Artworks of the Week
Mrs. T. Charlton Henry, with her collar of pearls and trappings of wealth, might have appeared an atypical subject for Diane Arbus, the singular photographer best known for her vernacular images of social outsiders. In this dimly lit portrait commissioned for Harper’s Bazaar, Mrs. Henry gazes directly at the camera with a careful posture that appears to hold her bouffant of hair aloft. Amid the apparent luxury of her home, Mrs. T. Charlton Henry’s narrow frame seems almost fragile, both protected and weighed down by the clothes and furnishings that envelop her. Arbus often shot her subjects in their homes, reflecting the intimate relationships of trust that the photographer built. Yet they also reveal a voyeuristic pleasure. Arbus appeals to our natural curiosity to look at the other, and then forces us to linger, surprising us with the raw imperfections of humanity.
Arbus was one of a wave of new documentary photographers to emerge in the 1960s and 1970s. Following the composed pictorialism of photographers such as Alfred Steiglitz and Paul Strand, and the consciousness of social documentarians of the first half of the twentieth century, Arbus draws from both fine art and documentary traditions to explore the grittier and often unseen realties of everyday life. Her distinctive photographs are both disarmingly unsentimental and richly observant, embracing the classic portrait tradition while encapsulating emotional response and social critique.

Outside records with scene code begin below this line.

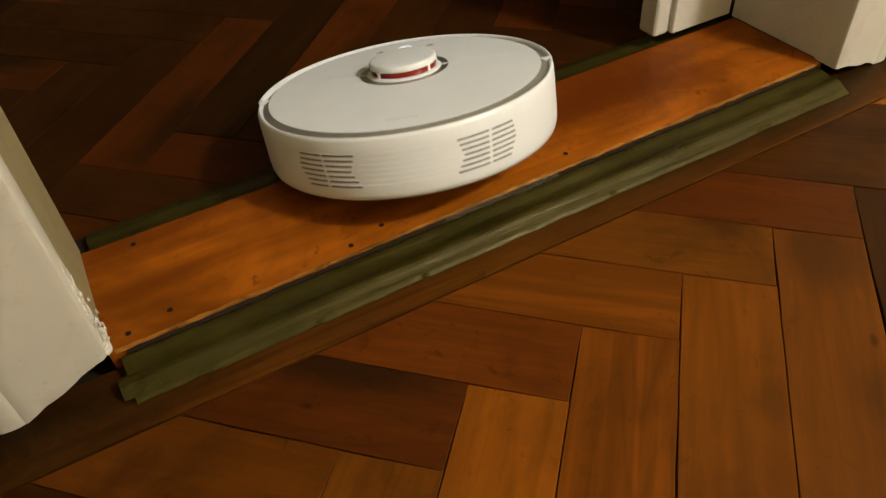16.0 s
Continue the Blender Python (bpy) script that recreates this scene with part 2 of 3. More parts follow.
N_.link(N_.ramp(blot_, [(0.3, (0.26,) * 3), (0.7, (0.58,) * 3)]), N_.bsdf.inputs["Roughness"])
N_.bump(long_, 0.55, 0.002)
N_.set(Specular_IOR_Level=0.19, Specular_Tint=(1.0, 0.82, 0.42, 1))
M_TAPE = N_.m

# ---- mesh helpers ----


def mesh_from(name, bm, mats, smooth=None):
    bmesh.ops.recalc_face_normals(bm, faces=bm.faces)
    me = bpy.data.meshes.new(name)
    if smooth is not None:
        for f in bm.faces:
            f.smooth = True
        for e in bm.edges:
            if len(e.link_faces) == 2 and e.calc_face_angle(0) > radians(smooth):
                e.smooth = False
    bm.to_mesh(me)
    bm.free()
    for m in (mats if isinstance(mats, (list, tuple)) else [mats]):
        me.materials.append(m)
    return me


def part(name, bm, material, parent, label="", smooth=None):
    ob = new(name, mesh_from(name, bm, material, smooth))
    ob.parent = parent
    return tagged(ob, label) if label else ob


def thing(name, label, category, at=None, kind="", group="", bm=None, material=None, smooth=None):
    ob = new(name, mesh_from(name, bm, material, smooth) if bm else None)
    if at is not None:
        ob.matrix_world = at
    return tagged(ob, label, category, group, kind)


def box(x0, x1, y0, y1, z0, z1, bevel=0.0, seg=2):
    bm = bmesh.new()
    bmesh.ops.create_cube(bm, size=1)
    for v in bm.verts:
        v.co = (x0 + (v.co.x + 0.5) * (x1 - x0), y0 + (v.co.y + 0.5) * (y1 - y0), z0 + (v.co.z + 0.5) * (z1 - z0))
    if bevel:
        bmesh.ops.bevel(bm, geom=bm.edges[:], offset=bevel, segments=seg, profile=0.6, affect="EDGES")
    return bm


def prism(poly, z0, z1, chamfer=0.0):
    """A flat polygon (counter-clockwise) made solid, with a chamfered top edge."""
    bm = bmesh.new()
    n = len(poly)
    cx, cy = sum(p[0] for p in poly) / n, sum(p[1] for p in poly) / n

    def inset(p, d):
        i = poly.index(p)
        a, b = Vector(poly[i - 1]), Vector(poly[(i + 1) % n])
        c = Vector(p)
        e1, e2 = (c - a).normalized(), (b - c).normalized()
        n1, n2 = Vector((-e1.y, e1.x)), Vector((-e2.y, e2.x))
        s = n1 + n2
        return c + s * (d / max(0.3, 1 + n1.dot(n2)))

    rows = [[bm.verts.new((p[0], p[1], z0)) for p in poly]]
    if chamfer:
        rows.append([bm.verts.new((p[0], p[1], z1 - chamfer)) for p in poly])
        rows.append([bm.verts.new((*inset(p, chamfer), z1)) for p in poly])
    else:
        rows.append([bm.verts.new((p[0], p[1], z1)) for p in poly])
    for a, b in zip(rows, rows[1:]):
        for i in range(n):
            bm.faces.new((a[i], a[(i + 1) % n], b[(i + 1) % n], b[i]))
    bm.faces.new(rows[-1])
    bm.faces.new(rows[0][::-1])
    return bm


def lathe(profile, a0=0.0, a1=360.0, n=96, cx=0.0):
    """A closed outline of (radius, height) swept round the upright axis through x = cx."""
    bm = bmesh.new()
    whole = abs(a1 - a0) >= 359.9
    steps = n if whole else n + 1
    rings = []
    for i in range(steps):
        a = radians(a0 + (a1 - a0) * i / n)
        rings.append([bm.verts.new((cx + r * math.cos(a), r * math.sin(a), z)) for r, z in profile])
    k = len(profile)
    for i in range(n):
        p, q = rings[i], rings[(i + 1) % steps]
        for j in range(k):
            vs = (p[j], q[j], q[(j + 1) % k], p[(j + 1) % k])
            bm.faces.new(vs)
    if not whole:
        bm.faces.new(rings[0])
        bm.faces.new(rings[-1][::-1])
    bmesh.ops.remove_doubles(bm, verts=bm.verts, dist=1e-6)
    return bm


def sweep(profile, x0, x1, n=1, wobble=0.0, seed=0):
    """A closed (y, z) outline drawn out along x, with a slight unevenness."""
    rnd = random.Random(seed)
    bm = bmesh.new()
    rows = []
    for i in range(n + 1):
        x = x0 + (x1 - x0) * i / n
        rows.append([bm.verts.new((x, y + rnd.uniform(-wobble, wobble), max(z + rnd.uniform(-wobble, wobble), min(z, 0.0)))) for y, z in profile])
    k = len(profile)
    for a, b in zip(rows, rows[1:]):
        for j in range(k):
            bm.faces.new((a[j], b[j], b[(j + 1) % k], a[(j + 1) % k]))
    bm.faces.new(rows[0])
    bm.faces.new(rows[-1][::-1])
    return bm


def join(bm, other, m=Matrix()):
    me = bpy.data.meshes.new("tmp")
    other.transform(m)
    other.to_mesh(me)
    other.free()
    bm.from_mesh(me)
    bpy.data.meshes.remove(me)
    return bm


def clip(poly, a, b, c):
    """The part of a polygon where a*x + b*y <= c."""
    out = []
    for i, p in enumerate(poly):
        q = poly[(i + 1) % len(poly)]
        dp, dq = a * p[0] + b * p[1] - c, a * q[0] + b * q[1] - c
        if dp <= 0:
            out.append(p)
        if dp * dq < 0:
            s = dp / (dp - dq)
            out.append((p[0] + (q[0] - p[0]) * s, p[1] + (q[1] - p[1]) * s))
    return out


# ---- the setting ----
SILL_Z = 0.020      # top of the door sill over the parquet
SILL_Y0, SILL_Y1 = 0.044, 0.206
JAMB_L, JAMB_R = 0.0, 0.948
WALL_Y0, WALL_Y1 = 0.036, 0.215

tagged(new("subfloor", mesh_from("subfloor", box(-1.5, 3.0, -2.6, 2.9, -0.06, -0.019), M_GAP)),
       "dark grimy bed under the parquet", "floor", kind="structure")


def plank_outline(length, w, form):
    """One of a few plank shapes, its worn edges running unevenly and its joints of uneven width."""
    rnd = random.Random(700 + form)
    lx, ly = length / 2, w / 2
    gap = [rnd.choice((0.0, 0.0001, 0.0002, 0.0004)) for _ in range(4)]
    pts = []
    for i in range(9):
        pts.append((-lx + 2 * lx * i / 9 + (gap[3] if i == 0 else 0), -ly + gap[0] + rnd.uniform(0, 0.0004) + (0.0008 if rnd.random() < 0.13 else 0.0)))
    for i in range(2):
        pts.append((lx - gap[1] - rnd.uniform(0, 0.0004), -ly + gap[0] + 2 * (ly - gap[0]) * i / 2))
    for i in range(9):
        pts.append((lx - 2 * lx * i / 9 - (gap[1] if i == 0 else 0), ly - gap[2] - rnd.uniform(0, 0.0004) - (0.0008 if rnd.random() < 0.13 else 0.0)))
    for i in range(2):
        pts.append((-lx + gap[3] + rnd.uniform(0, 0.0004), ly - gap[2] - 2 * (ly - gap[2]) * i / 2))
    return pts


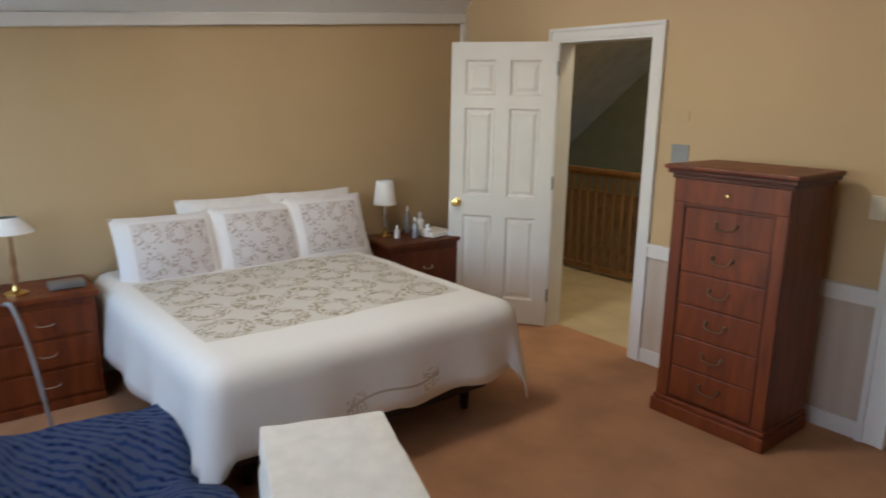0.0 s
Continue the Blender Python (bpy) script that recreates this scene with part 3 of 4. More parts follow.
sash_window(4.50, 5.52, 0.72, 1.93, 1.20)
for x0, x1, n_ in ((-3.45, -2.35, 2), (-1.6, -0.2, 3)):
    w = thing("window_%d" % n_, pose(x0, -4.88, 0.85), "white framed bedroom window", "window", kind="structure")
    W, H = x1 - x0, 1.3
    part("window_frame", boxes((0, 0.05, -0.05, -0.0, 0, H), (W - 0.05, W, -0.05, 0, 0, H), (0.05, W - 0.05, -0.05, 0, 0, 0.05), (0.05, W - 0.05, -0.05, 0, H - 0.05, H), (0.05, W - 0.05, -0.05, 0, H / 2 - 0.025, H / 2 + 0.025)), TRIM, w)
    part("window_sill", boxes((-0.06, W + 0.06, 0, 0.06, -0.03, 0), bevel=0.004), TRIM, w)


# ---- bedroom things ----
def drape(bm, x0, x1, y0, y1, top, drop, step=0.05, open_x0=True, seed=1, low=None):
    """A cover over a block: flat on top, rounded over the edges, hanging with folds."""
    rnd = noise
    def place(u, v):
        ex = max(0.0, u - x1) - (0 if open_x0 else max(0.0, x0 - u))
        ey = max(0.0, v - y1) - max(0.0, y0 - v)
        d = math.hypot(ex, ey)
        if d > drop * 1.36:
            ex, ey, d = ex * drop * 1.36 / d, ey * drop * 1.36 / d, drop * 1.36
        bx, by = min(max(u, x0), x1), min(max(v, y0), y1)
        z = top + 0.012 * rnd.noise((u * 2.2, v * 2.2, seed)) + 0.004 * rnd.noise((u * 9, v * 9, seed))
        if d < 1e-6:
            return Vector((bx, by, z))
        dx, dy = ex / d, ey / d
        rr = 0.10
        a = min(d / rr, math.pi / 2)
        out, down = rr * math.sin(a), rr * (1 - math.cos(a))
        hang = max(0.0, d - rr * math.pi / 2)
        along = u * dy * dy + v * dx * dx
        fold = (0.020 * math.sin(along * 13 + seed) + 0.03 * rnd.noise((along * 3, hang, seed))) * min(1, hang / 0.25) * (1 - 1.9 * abs(dx * dy))
        flare = 0.07 * hang + fold + 0.24 * abs(dx * dy) * hang
        return Vector((bx + dx * (out + flare), by + dy * (out + flare), max(0.02, z - down - hang * (0.95 + 0.09 * abs(math.sin(along * 8))))))
    us = [x0 + i * step for i in range(int((x1 + drop - x0) / step) + 1)]
    vs = [y0 - drop + i * step for i in range(int((y1 - y0 + 2 * drop) / step) + 1)]
    grid = [[bm.verts.new(place(u, v)) for v in vs] for u in us]
    for i in range(len(us) - 1):
        for j in range(len(vs) - 1):
            if math.hypot(max(0.0, us[i] - x1), max(0.0, vs[j] - y1, y0 - vs[j + 1])) < drop * 1.36:
                bm.faces.new((grid[i][j], grid[i + 1][j], grid[i + 1][j + 1], grid[i][j + 1]))
    bmesh.ops.delete(bm, geom=[v for v in bm.verts if not v.link_faces], context="VERTS")
    return bm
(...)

Diane Arbus (American, 1923‑1971), Mrs. T. Charlton Henry on a couch in her Chestnut Hill home, Philadelphia, Pa., 1965, gelatin silver print, edition 20/75, 19 7/8 × 15 7/8 inches. Gift of Joe and Pamela Bonino, 89‑2010.
Deborah Butterfield is an American sculptor known for her large sculptures of horses. She and her husband, artist John Buck, divide their time between Hawaii and a farm in Bozeman, Montana, where Butterfield trains, rides, and bonds with her horses.
Butterfield’s early horse sculptures from the 1970s were made of natural materials such as mud, clay, and sticks, but in the 1980s she began using scrap metal or cast bronze. Ryuanji, a later work, combines both wood and bronze in its construction. She first gathered large branches of driftwood to assemble a skeleton-like armature, adding smaller branches to define the curves and graceful lines of the equestrian form. Each wood piece was then dismantled, cast in bronze, and reassembled in its original position. The bronze patinas were achieved by applying various chemical washes to recreate the natural hues and textures of worn and weathered driftwood.
Butterfield explains that her horse imagery provides her a way of creating a metaphorical self-portrait. She has created horses in a myriad of poses, postures, and attitudes from standing upright, as in this work, to grazing or lying down—each with its own individual personality. The spaces between the branches give her horse its rhythm and relative density, while inviting the viewer to discover hidden secrets such as the root that is wrapped around a rock. According to Butterfield, in this work, “The striated pattern of parallel lines reminded me of raked Zen gardens, so I titled this gentle horse Ryuanji.”
Deborah Butterfield (American, born 1949) Ryuanji, 2006, bronze, 86 x 119 x 31 inches. Museum purchase with funds provided by David Kaplan and Glenn Ostergaard, 116‑2006.